The difference being is that they are in a much better position to make a real difference in our world than those of us who are tied to a “job” and to “debt”.

I’d like to thank my friend who allowed me to consider my views of an “entrepreneur’s conscience”.  I certainly value the importance of teaching kids enterprise, and I do support the view that enterprising kids should also be taught to be charitable.

Our view also is that a child has to walk before they can run…..meaning that for us, it’s OK for our kids to have a “selfish” goal because that is what motivates them at the time to take action and learn the entrepreneurial skills necessary to succeed. Then, when they have mastered that skill, they are taught to have a goal, but think about where they may like some of the money they earn to go. That is exactly the process we taught our Chayse (who’s 4) and Kit (who’s now 7) when they reset their goals. See this in action in an upcoming blog.

The more entrepreneurs we create the better our world will be!

 

As we revisit our own kids entrepreneurial journeys in this blog, we will share the lessons around their entrepreneur’s consciences and how we are teaching them to be charitable.

Next time we will talk a little more about the conditioning we have around money and how the wealthy do think differently.

Keep this discussion going by sharing your view in the comment box below.

Lastly, I’d like to take this opportunity to remind you about the Gold and Silver Seminar that we are holding in Bunbury this Sunday. It will be an informative presentation that will open your eyes to some excellent investment opportunities. The discussion after the seminar is a great way to meet and network with other investors and business people. Bring along your teens to kick start their financial education. Click Here to view our flyer and please pass it around to others who you think may be interested.

Youth Enterprise…. Kaitlin and Jai

So far we have seen Flynn building a great Honey enterprise and actually achieve his goal. Kit had a go at “dog walking”, but quickly cottoned onto the fact that Chayse was making more money than him selling lollies or candy at the local Soccer fields, so has been pursuing that with his brother. They have made quite a team, and we will revisit them in an upcoming blog post. Amber has actually reached her goal with her “New from Old” endeavours and we will celebrate her achievement in another post also.

So that leaves our creative Artist, Kaitlin, and our budding App Developer Jai.

It has been interesting to note on the kids’ journeys, that it is actually easier to introduce a different mindset around money to children who are younger than it is to teenagers or older children. Why would teaching youth enterprise be so challenging? Well, the answer is simple really. In our case, Kaitlin and Jai have been a lot more conditioned around money than the younger siblings. They have been around longer with us as their major source of education. Our thoughts/objections/subconscious beliefs have been ingrained into these two and it is now quite a process to change those beliefs.

Kaitlin and Jai

Luckily for us, Kaitlin and Jai are both quick learners and understand the concepts we have been trying to teach. The main obstacle has been providing the “time” to put this newfound knowledge into action. Being teenagers, their lives are full of homework/study, sporting commitments, social life and social media. All of these are things we want to encourage in our children, so our challenge has been finding the time to also include a Financial Education.

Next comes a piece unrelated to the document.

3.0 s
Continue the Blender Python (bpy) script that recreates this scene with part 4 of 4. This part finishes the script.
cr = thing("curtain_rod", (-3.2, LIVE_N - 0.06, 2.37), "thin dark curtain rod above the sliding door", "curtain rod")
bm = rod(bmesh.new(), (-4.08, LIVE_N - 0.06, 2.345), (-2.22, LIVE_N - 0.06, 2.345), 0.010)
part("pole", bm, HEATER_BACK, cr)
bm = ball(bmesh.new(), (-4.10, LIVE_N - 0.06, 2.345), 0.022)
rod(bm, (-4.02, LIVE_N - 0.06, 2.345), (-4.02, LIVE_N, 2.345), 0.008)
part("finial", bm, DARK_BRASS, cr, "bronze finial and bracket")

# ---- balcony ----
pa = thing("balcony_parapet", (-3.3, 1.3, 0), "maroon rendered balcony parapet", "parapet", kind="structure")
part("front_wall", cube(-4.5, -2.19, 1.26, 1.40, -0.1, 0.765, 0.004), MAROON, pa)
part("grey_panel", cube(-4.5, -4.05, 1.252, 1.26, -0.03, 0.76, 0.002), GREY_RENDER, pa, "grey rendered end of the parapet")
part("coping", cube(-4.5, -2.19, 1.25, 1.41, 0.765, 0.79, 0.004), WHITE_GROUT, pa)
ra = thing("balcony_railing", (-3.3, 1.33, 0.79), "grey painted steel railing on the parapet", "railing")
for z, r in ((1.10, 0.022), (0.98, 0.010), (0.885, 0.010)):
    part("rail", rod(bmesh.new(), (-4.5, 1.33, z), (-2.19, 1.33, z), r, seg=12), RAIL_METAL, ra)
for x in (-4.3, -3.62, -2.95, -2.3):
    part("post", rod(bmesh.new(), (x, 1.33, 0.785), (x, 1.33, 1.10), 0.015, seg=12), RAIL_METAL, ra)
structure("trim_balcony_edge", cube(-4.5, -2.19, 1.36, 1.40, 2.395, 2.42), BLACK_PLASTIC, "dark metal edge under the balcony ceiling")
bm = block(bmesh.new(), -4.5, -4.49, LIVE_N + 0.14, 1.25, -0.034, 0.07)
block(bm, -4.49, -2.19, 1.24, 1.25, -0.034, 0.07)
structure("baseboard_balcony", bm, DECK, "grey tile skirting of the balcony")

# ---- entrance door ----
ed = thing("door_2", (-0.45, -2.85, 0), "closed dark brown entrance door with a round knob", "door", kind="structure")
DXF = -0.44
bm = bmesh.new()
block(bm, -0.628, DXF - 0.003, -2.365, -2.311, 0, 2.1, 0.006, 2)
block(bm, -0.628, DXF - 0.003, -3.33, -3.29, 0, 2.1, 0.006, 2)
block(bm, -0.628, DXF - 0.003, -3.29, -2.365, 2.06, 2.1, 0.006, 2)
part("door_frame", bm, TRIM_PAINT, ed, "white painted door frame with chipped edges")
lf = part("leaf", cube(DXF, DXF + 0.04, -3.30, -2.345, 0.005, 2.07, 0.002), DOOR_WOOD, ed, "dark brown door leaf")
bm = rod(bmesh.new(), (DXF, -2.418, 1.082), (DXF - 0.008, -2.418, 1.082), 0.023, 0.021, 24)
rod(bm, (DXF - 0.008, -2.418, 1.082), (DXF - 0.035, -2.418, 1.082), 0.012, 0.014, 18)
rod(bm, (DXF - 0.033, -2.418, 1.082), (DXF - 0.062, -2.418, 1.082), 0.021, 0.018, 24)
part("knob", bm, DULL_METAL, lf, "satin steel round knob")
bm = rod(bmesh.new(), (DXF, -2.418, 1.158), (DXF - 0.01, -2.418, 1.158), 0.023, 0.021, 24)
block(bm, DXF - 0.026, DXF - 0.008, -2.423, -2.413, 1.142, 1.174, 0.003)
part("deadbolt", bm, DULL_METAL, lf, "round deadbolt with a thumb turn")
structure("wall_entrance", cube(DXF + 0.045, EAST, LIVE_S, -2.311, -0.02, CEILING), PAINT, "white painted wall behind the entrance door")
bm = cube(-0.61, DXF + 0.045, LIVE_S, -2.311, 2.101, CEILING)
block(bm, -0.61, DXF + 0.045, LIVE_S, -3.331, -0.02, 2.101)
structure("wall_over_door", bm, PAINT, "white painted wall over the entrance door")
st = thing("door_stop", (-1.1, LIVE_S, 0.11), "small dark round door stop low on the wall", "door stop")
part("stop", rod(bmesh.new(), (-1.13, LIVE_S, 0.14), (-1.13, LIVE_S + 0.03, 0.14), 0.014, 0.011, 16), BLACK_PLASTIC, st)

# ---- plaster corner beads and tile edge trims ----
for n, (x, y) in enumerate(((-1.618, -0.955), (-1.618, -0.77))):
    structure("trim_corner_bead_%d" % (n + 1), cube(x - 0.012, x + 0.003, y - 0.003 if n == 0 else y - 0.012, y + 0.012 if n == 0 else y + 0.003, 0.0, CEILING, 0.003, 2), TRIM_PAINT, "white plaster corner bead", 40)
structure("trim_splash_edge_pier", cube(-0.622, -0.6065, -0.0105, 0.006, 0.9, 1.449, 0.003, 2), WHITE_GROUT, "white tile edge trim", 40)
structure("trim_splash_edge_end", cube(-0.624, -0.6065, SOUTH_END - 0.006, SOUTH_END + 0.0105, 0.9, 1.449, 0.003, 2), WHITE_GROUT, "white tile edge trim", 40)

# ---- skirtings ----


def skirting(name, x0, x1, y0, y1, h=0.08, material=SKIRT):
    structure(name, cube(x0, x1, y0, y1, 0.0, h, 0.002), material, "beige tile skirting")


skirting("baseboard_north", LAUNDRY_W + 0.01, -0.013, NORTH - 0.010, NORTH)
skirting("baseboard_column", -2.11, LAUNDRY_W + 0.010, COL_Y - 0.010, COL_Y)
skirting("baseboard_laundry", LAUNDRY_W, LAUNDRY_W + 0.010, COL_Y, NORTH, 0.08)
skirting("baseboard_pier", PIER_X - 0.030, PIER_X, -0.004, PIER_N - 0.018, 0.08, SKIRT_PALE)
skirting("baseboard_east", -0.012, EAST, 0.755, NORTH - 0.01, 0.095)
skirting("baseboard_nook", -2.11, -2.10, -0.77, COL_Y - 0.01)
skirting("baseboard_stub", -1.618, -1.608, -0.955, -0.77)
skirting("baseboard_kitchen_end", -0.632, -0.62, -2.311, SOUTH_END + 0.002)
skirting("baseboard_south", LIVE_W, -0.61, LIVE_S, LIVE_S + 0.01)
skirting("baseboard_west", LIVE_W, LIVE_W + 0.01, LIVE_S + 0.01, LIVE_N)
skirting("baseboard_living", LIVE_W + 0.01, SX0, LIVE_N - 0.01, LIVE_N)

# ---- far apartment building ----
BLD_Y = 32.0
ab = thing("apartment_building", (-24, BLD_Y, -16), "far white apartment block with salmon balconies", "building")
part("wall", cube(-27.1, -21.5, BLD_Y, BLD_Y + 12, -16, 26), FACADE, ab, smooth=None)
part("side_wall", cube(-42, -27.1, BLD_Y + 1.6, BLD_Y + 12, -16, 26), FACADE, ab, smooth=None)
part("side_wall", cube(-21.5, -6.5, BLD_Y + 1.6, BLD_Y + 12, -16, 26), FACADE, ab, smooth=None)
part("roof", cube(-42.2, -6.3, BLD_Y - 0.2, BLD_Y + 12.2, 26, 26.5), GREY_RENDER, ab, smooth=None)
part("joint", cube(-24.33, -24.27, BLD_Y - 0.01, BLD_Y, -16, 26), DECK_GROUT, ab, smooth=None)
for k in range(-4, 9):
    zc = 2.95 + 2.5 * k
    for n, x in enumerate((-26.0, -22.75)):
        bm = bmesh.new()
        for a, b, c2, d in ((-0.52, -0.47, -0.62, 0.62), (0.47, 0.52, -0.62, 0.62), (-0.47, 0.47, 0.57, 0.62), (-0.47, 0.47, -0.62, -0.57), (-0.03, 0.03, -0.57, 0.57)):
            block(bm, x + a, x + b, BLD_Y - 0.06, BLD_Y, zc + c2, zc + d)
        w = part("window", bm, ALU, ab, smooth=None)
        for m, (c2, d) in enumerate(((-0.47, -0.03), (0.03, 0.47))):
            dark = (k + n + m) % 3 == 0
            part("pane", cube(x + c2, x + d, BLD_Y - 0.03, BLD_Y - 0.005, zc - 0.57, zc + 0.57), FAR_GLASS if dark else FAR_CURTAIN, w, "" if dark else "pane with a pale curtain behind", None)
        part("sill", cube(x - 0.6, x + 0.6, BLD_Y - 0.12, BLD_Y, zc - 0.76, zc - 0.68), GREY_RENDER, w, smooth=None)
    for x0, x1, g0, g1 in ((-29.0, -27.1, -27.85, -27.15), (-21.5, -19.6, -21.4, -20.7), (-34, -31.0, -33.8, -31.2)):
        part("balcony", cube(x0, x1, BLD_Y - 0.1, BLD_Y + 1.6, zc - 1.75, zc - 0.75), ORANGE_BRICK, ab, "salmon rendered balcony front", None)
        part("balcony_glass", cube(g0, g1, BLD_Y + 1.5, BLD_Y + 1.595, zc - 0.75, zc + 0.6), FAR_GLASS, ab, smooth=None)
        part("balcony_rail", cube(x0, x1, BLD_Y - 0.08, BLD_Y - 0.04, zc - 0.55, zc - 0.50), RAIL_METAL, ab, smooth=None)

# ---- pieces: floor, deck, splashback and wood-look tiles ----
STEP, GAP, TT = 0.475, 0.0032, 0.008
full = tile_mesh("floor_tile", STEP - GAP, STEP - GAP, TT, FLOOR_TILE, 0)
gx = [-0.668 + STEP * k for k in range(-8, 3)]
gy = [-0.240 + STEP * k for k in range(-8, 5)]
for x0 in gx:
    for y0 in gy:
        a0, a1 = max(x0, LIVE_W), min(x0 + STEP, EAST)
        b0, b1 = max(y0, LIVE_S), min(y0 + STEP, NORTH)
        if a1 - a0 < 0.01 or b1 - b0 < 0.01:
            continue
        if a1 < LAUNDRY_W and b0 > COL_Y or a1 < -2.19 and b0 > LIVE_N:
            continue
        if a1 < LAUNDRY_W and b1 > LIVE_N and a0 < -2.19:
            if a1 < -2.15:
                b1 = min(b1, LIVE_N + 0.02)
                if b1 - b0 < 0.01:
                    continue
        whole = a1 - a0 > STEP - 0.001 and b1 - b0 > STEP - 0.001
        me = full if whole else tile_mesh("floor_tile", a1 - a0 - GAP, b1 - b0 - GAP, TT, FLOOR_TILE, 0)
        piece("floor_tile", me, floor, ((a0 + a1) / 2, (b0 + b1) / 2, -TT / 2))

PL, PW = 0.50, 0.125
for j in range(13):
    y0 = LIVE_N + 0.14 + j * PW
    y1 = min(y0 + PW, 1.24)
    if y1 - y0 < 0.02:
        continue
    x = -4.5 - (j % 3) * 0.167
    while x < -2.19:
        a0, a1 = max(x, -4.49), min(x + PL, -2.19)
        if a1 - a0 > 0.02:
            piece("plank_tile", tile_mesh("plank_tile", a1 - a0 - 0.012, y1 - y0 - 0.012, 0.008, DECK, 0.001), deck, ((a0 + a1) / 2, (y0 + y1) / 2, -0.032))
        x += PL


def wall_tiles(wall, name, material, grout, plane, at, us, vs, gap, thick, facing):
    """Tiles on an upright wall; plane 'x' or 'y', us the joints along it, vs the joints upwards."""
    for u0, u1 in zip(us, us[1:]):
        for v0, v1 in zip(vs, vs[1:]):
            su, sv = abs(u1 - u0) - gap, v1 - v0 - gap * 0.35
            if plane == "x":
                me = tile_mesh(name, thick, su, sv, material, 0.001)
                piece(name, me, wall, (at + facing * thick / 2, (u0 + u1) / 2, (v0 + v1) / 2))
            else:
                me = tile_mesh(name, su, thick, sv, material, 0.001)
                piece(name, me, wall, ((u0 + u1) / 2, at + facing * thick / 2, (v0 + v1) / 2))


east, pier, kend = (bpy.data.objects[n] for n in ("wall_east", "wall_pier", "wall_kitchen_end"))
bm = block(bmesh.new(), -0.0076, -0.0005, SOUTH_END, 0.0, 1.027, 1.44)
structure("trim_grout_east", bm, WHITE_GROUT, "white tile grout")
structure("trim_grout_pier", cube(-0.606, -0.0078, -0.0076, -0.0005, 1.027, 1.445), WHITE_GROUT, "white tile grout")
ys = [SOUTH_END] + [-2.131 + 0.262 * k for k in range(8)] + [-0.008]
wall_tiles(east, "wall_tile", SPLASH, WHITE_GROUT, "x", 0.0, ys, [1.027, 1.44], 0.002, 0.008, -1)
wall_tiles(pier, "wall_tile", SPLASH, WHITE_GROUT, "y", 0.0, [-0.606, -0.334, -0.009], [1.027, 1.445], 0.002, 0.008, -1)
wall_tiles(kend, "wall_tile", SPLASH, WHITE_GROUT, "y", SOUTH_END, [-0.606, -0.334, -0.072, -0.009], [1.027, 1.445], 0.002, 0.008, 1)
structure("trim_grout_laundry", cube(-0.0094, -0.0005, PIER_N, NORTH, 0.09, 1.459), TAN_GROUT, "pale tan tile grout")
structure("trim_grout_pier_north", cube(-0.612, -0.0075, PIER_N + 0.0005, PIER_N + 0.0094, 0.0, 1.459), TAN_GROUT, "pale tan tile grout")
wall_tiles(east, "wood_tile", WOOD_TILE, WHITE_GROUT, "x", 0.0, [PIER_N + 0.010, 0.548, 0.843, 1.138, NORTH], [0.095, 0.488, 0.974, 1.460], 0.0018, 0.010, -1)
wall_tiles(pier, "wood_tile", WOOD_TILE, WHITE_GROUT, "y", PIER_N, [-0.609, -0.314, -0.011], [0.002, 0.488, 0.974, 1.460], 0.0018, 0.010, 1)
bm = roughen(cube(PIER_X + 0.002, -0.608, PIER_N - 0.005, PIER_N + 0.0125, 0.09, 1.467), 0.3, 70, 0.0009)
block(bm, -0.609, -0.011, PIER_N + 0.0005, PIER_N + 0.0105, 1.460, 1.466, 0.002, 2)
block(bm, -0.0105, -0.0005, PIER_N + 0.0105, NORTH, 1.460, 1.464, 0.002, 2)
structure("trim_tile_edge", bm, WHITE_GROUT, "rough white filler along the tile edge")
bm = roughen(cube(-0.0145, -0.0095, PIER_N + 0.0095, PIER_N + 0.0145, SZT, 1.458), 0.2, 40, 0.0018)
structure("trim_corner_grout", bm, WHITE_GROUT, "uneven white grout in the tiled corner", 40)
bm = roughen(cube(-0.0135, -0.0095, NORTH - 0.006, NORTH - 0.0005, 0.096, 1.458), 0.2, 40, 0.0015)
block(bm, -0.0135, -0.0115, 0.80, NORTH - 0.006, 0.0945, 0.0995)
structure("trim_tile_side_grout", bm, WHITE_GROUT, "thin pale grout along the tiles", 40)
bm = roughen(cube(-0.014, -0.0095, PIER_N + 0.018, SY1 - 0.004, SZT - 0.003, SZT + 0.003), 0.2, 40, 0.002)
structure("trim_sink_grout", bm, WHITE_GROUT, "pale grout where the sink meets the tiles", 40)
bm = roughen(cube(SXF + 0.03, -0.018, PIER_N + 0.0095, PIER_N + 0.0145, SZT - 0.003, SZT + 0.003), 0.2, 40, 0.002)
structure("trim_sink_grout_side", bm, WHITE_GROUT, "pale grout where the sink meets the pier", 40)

But in the end, as with everything, “life” has been the best teacher of all.

Jai hasn’t had an urgency to pursue his App Developing as there was no time line on when his goal needed to be reached. But since then, his goal has changed. Jai has been accepted into the Country Week Soccer team and will be competing in Perth during the holidays. He has to pay for a good portion of this trip. He suddenly has a renewed vision and goal to aim for, and he has spent countless hours researching a variety of ways to make the money in a short amount of time, kicking his youth enterprise into action!

Jai's focus or goal has changed.....
Jai loves being active and he now has a new goal.

 

 

 

 

 

 

 

 

 

 

 

 

He has come up with different ways to make the money, some of them he wasn’t interested in before. The sorts of opportunities Jai has been looking at are mowing lawns in our neighborhood, finding items to sell and hiring out exercise equipment. Together, he and Trevor worked out he needed to find $10 a day to be able to afford his portion. He has been negotiating with us over particular jobs that need doing around the house (above and beyond household chores) and been getting on and doing them. He has gone through many of his good quality items that were a “must have” when he bought them, then realised that perhaps he didn’t need them as much as he first thought. These, he has posted on Facebook to sell.

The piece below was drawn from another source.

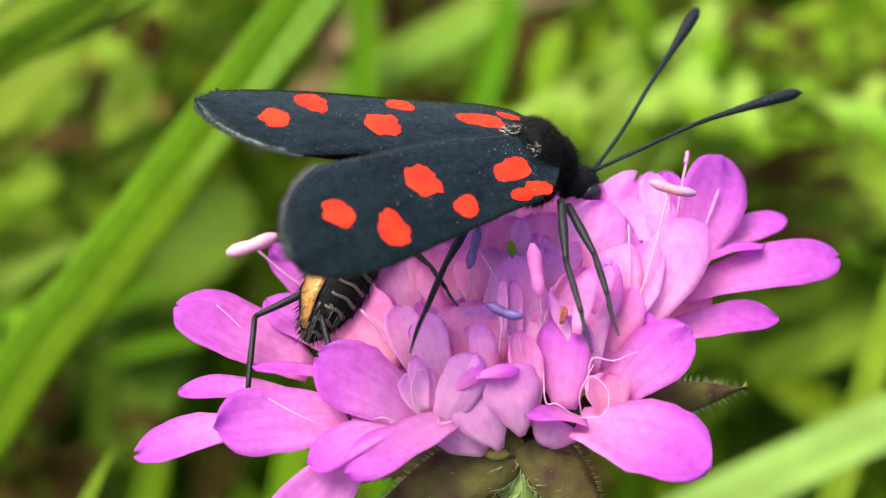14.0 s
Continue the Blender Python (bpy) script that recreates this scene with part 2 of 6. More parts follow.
def tube(bm, points, radii, sides=7, steps=5, rough=0.0):
    """A round, tapering tube along a smooth line; radii at even steps along it."""
    line = curve_points(points, steps)
    rings = []
    side = None
    for i, p in enumerate(line):
        d = (line[min(i + 1, len(line) - 1)] - line[max(i - 1, 0)]).normalized()
        if side is None:
            side = d.orthogonal().normalized()
        side = (side - d * side.dot(d)).normalized()
        other = d.cross(side)
        s = i / (len(line) - 1) * (len(radii) - 1)
        k = min(int(s), len(radii) - 2)
        r = radii[k] + (radii[k + 1] - radii[k]) * (s - k)
        ring = []
        for j in range(sides):
            a = 2 * math.pi * j / sides
            rr = r * (1 + rough * noise.noise(p * 700 + Vector((j, 0, 0))))
            ring.append(bm.verts.new(p + (side * math.cos(a) + other * math.sin(a)) * rr))
        rings.append(ring)
    for a, b in zip(rings, rings[1:]):
        for j in range(sides):
            bm.faces.new((a[j], a[(j + 1) % sides], b[(j + 1) % sides], b[j]))
    bm.faces.new(rings[0][::-1])
    bm.faces.new(rings[-1])
    return bm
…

So, whilst Jai’s App developing has taken a backseat, it hasn’t been forgotten, it is just something he has recognised as a longer term project and pursuing it now wouldn’t give him the instant money needed to go on this trip. We are proud of his efforts and are sure he will reach his goal in time.

Jai reflected on his Entrepreneurial Journey a few weeks back. Click here to view!

Kaitlin doing what she loves!

Kaitlin, our artist in residence, is finally learning to manage her energy around study, social life, sport and her youth enterprise ventures. She has put a time line in place and is having more requests for art, so has to now take the time to start each piece so it can be finished in time for Christmas (for some) and earlier for others. Having a boyfriend has actually increased her self effacy as she needs to complete certain things before socialising.

Kaitlin and Lachlan

 

 

 

 

 

 

 

 

 

Luckily, lachlan encourages Kaitlin to do that, because he actually wants to have a social life too!

Kaitlin and her friend Georgia are also realising the power of leveraging their time. They have come up with some great ideas around Enterprise and have put steps in place to pursue these ideas. They are longer term goals, but in the end will reap more rewards than working a job. However, they still see the need to pursue their “job” in the meantime, to give them the money to put towards their enterprise when it is up and running. We will keep you posted with their endeavours.

Kaitlin & Georgia

So the journey towards Financial freedom is always a rocky one,  but one worth following regardless of what else is going on in your life. Our kids are teaching us so much along the way, and whilst all of their efforts aren’t successful, they are learning from that and moving forward……..and we couldn’t be prouder.